L’accès au contentieux suprême pourrait connaître des évolutions significatives. Plusieurs réformes sont envisagées ou expérimentées dans différents systèmes :
- L’assouplissement des conditions de recevabilité pour certaines questions d’intérêt général
- Le développement de mécanismes de class actions ou d’actions collectives
- L’extension des possibilités d’intervention de tiers intéressés
Ces évolutions répondent à une demande sociale d’accès plus direct aux Hautes Cours, perçues comme des garantes ultimes des droits individuels et collectifs. Elles s’accompagnent d’une réflexion sur les moyens d’équilibrer cette ouverture avec la nécessité de préserver la capacité de travail des juridictions.

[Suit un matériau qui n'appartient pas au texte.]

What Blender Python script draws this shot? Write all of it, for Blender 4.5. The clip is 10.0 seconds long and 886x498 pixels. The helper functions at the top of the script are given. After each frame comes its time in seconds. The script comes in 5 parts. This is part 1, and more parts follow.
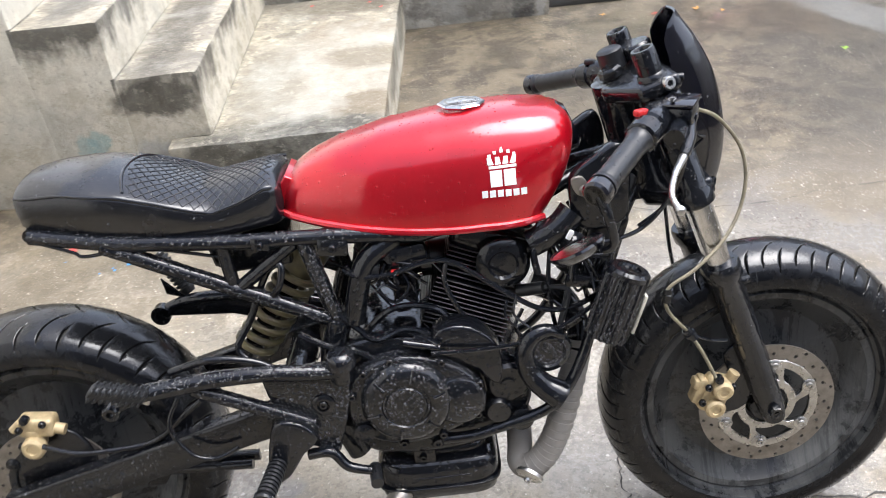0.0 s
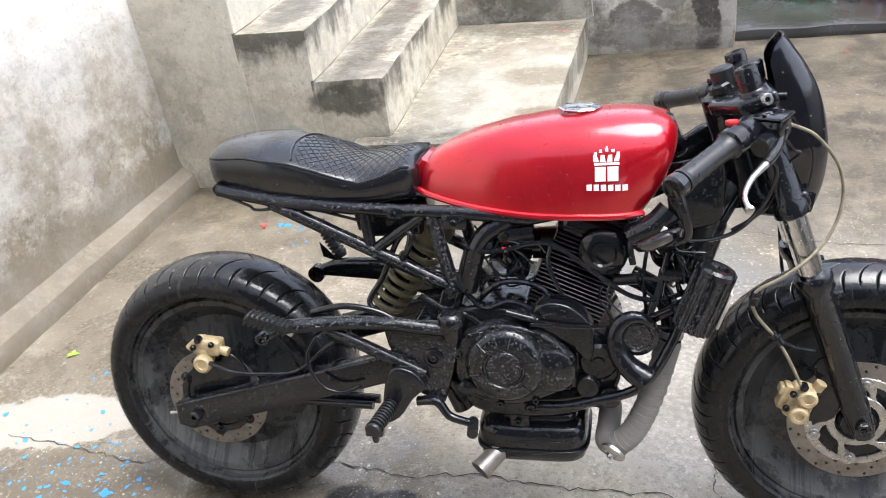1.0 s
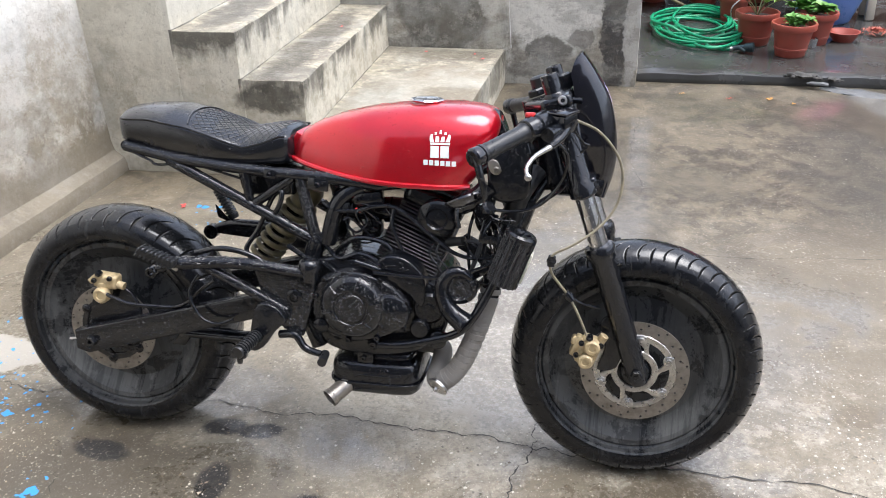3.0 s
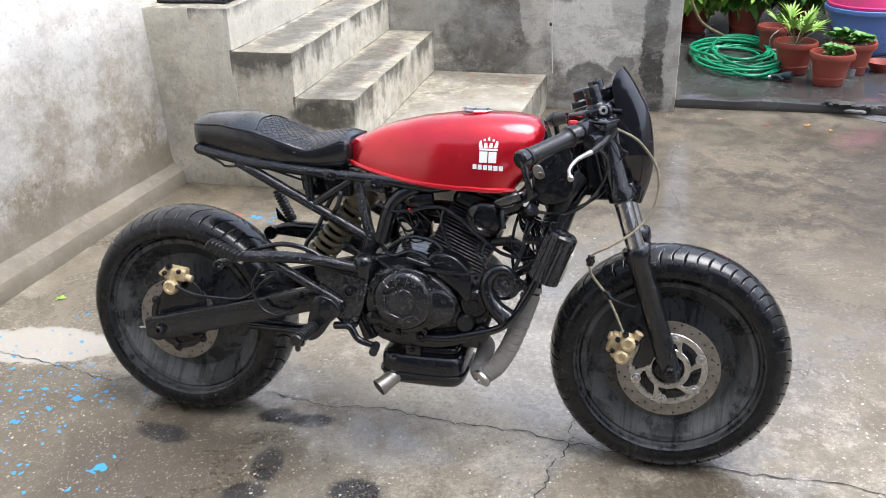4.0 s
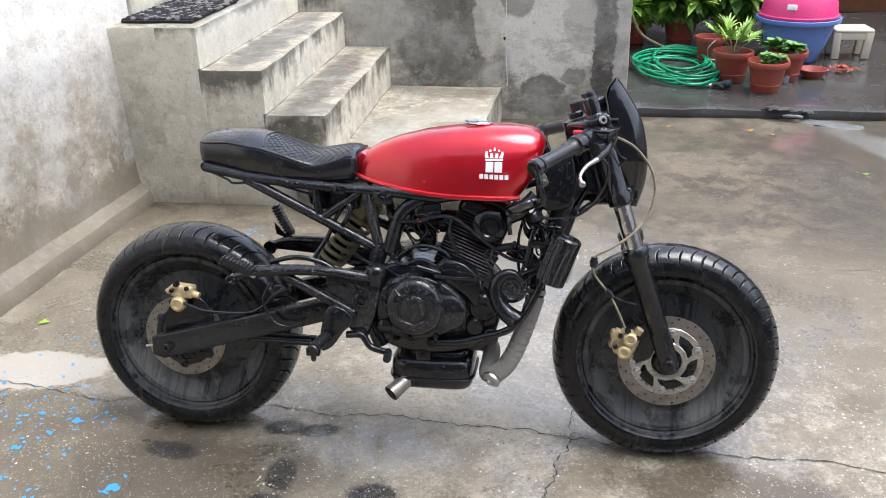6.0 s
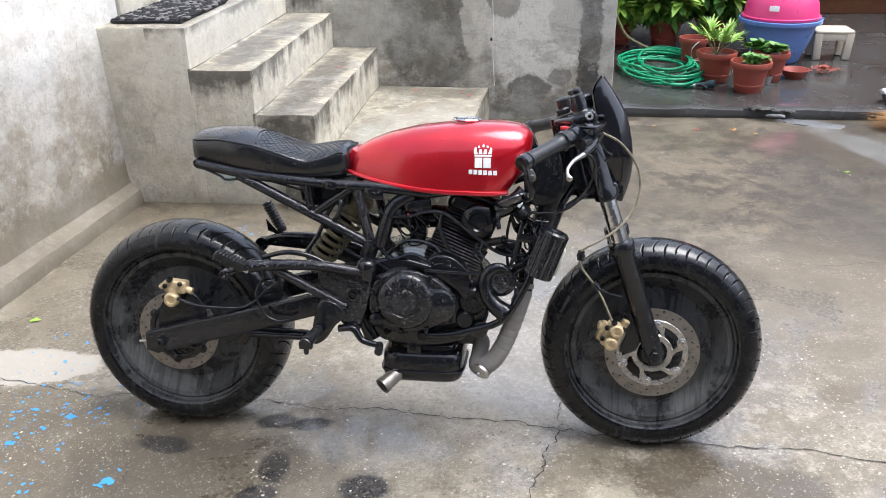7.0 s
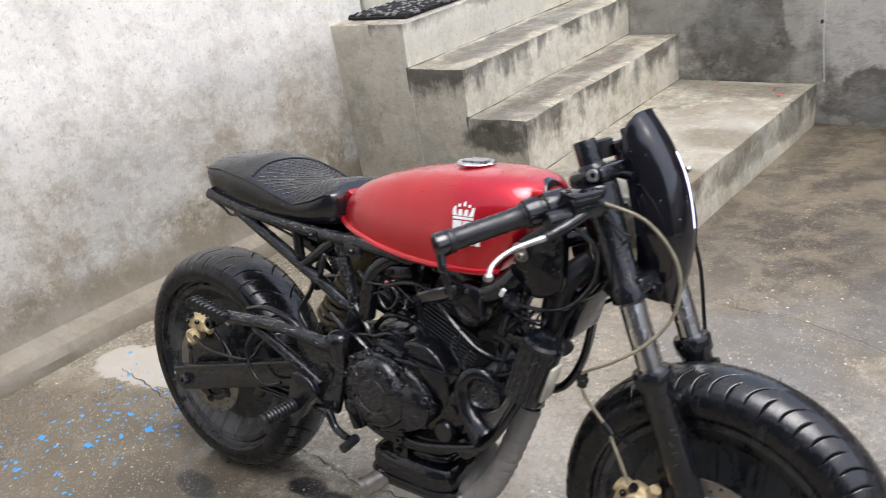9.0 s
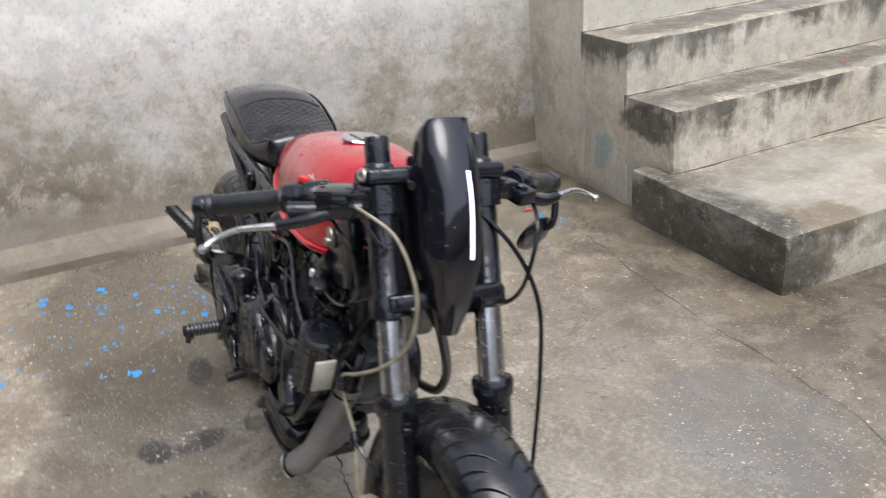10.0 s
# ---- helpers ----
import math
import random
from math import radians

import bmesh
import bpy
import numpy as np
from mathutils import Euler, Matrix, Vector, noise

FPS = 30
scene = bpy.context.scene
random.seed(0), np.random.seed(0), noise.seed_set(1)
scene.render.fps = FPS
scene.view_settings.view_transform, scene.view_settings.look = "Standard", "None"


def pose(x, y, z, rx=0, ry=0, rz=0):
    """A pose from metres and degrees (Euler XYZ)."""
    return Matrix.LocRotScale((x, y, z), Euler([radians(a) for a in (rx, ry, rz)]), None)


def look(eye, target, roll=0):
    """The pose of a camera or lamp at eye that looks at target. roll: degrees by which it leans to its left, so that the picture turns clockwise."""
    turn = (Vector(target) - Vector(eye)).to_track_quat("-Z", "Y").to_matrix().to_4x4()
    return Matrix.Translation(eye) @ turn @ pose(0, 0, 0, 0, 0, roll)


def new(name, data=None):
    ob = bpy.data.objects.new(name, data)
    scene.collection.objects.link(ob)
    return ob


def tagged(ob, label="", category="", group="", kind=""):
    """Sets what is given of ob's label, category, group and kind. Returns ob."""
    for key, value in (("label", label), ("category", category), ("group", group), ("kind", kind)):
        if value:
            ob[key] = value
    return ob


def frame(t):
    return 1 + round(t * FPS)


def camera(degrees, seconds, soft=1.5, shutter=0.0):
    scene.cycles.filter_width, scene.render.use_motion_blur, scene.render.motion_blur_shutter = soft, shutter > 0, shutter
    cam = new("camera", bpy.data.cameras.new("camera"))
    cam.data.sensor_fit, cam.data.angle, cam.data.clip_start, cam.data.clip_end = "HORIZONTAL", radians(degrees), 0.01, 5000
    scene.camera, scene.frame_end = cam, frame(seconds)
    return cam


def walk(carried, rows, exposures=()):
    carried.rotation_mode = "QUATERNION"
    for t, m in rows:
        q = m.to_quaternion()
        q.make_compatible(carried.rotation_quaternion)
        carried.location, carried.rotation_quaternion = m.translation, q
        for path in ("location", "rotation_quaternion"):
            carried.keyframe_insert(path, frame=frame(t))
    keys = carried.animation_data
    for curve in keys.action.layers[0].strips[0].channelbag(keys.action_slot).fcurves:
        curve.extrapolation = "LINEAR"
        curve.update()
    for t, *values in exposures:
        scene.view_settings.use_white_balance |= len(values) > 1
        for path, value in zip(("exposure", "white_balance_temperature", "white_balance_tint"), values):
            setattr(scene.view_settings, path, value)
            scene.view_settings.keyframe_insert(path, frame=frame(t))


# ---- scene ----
cam = camera(55.8, 10.0, soft=0.9, shutter=0.35)
PATH = [
    (0, (0.247, -1.167, 1.444), (0.234, 0.501, 0.34), -6.3),
    (0.5, (0.368, -1.312, 1.466), (0.136, 0.38, 0.426), -5.9),
    (1, (0.394, -1.376, 1.464), (-0.054, 0.296, 0.462), -7.7),
    (1.5, (0.431, -1.399, 1.443), (-0.029, 0.279, 0.457), -5.9),
    (2, (0.544, -1.396, 1.457), (0.173, 0.307, 0.476), -1.6),
    (2.5, (0.634, -1.545, 1.478), (0.298, 0.183, 0.528), -1.1),
    (2.7, (0.658, -1.619, 1.484), (0.336, 0.107, 0.525), -1.5),
    (3.8, (0.683, -1.849, 1.484), (0.272, -0.100, 0.607), -1.5),
    (4, (0.678, -1.869, 1.482), (0.256, -0.123, 0.604), -1.5),
    (4.5, (0.672, -1.906, 1.479), (0.263, -0.161, 0.592), -0.9),
    (5, (0.668, -1.924, 1.495), (0.277, -0.174, 0.611), -0.5),
    (5.5, (0.604, -1.981, 1.527), (0.255, -0.2, 0.686), -1.4),
    (5.7, (0.546, -1.978, 1.510), (0.234, -0.193, 0.663), -1.5),
    (6.8, (0.473, -2.028, 1.513), (0.261, -0.235, 0.655), -0.8),
    (7, (0.498, -2.031, 1.509), (0.267, -0.235, 0.66), -1.1),
    (7.5, (0.519, -1.987, 1.499), (0.202, -0.201, 0.657), -2.1),
    (7.7, (0.553, -1.920, 1.487), (0.132, -0.145, 0.668), -3.0),
    (8, (0.714, -1.759, 1.429), (0.036, -0.019, 0.712), -5.2),
    (8.2, (0.836, -1.642, 1.442), (0.016, 0.039, 0.736), -6.3),
    (8.5, (0.984, -1.494, 1.416), (0.003, 0.08, 0.667), -7.8),
    (9, (1.23, -1.11, 1.399), (0.045, 0.277, 0.579), -8.9),
    (9.2, (1.351, -0.966, 1.393), (0.052, 0.314, 0.574), -9.4),
    (9.5, (1.554, -0.732, 1.389), (0.04, 0.296, 0.581), -8.8),
    (10, (1.733, -0.364, 1.345), (0.078, 0.367, 0.492), -4.9),
]
walk(cam, [(t, look(eye, target, roll)) for t, eye, target, roll in PATH],
     exposures=((0.0, 1.69, 6380, 12), (1.0, 1.70, 6380, 12), (2.5, 1.58, 6330, 12), (4.0, 1.45, 6270, 12), (7.5, 1.45, 6270, 12), (8.2, 1.20, 6400, 12.5), (8.6, 1.04, 6480, 13), (9.0, 1.11, 6440, 13), (10.0, 0.99, 6400, 13)))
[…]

La mondialisation du droit continuera d’influencer le contentieux suprême. Les Hautes Cours nationales devront de plus en plus intégrer dans leur raisonnement des normes internationales, qu’elles soient conventionnelles ou coutumières. Les questions de compétence et de hiérarchie entre ordres juridiques deviendront plus complexes, notamment dans des domaines comme le droit de l’environnement, le droit des données personnelles ou la régulation d’Internet, qui appellent par nature des réponses coordonnées au niveau international.
Le rôle politique des Hautes Cours pourrait s’accentuer, dans un contexte de polarisation des sociétés et de fragilisation des consensus démocratiques traditionnels. Ces juridictions sont de plus en plus sollicitées pour arbitrer des conflits de valeurs fondamentaux, que ce soit sur des questions bioéthiques, religieuses, ou liées à l’identité. Cette évolution soulève des interrogations sur la légitimité démocratique de ces instances et sur les limites de leur pouvoir d’interprétation.

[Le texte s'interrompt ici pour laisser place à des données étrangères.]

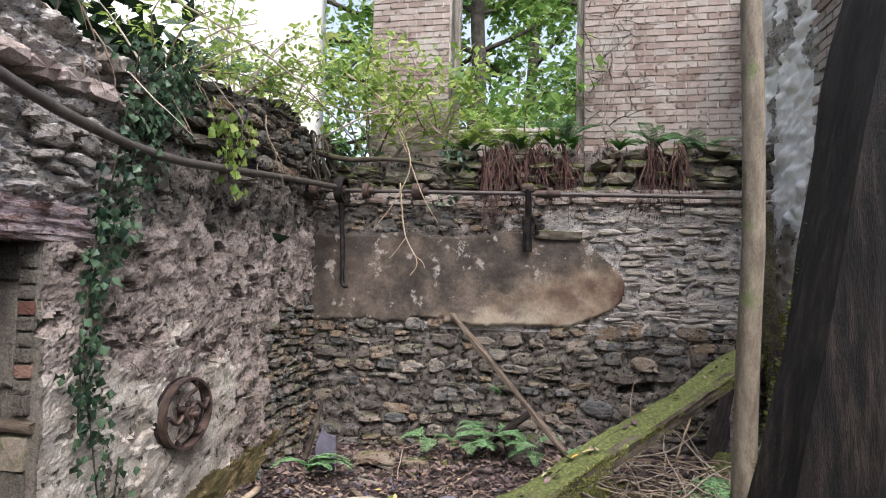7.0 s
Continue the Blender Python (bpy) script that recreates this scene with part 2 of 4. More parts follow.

Ces perspectives suggèrent une transformation progressive mais profonde du contentieux suprême. Les Hautes Cours devront adapter leurs méthodes de travail, leur composition et parfois leur positionnement institutionnel pour répondre à ces défis. Cette évolution nécessitera un équilibre délicat entre préservation des traditions juridiques, qui fondent leur autorité, et capacité d’innovation pour répondre aux attentes contemporaines de justice et d’efficacité.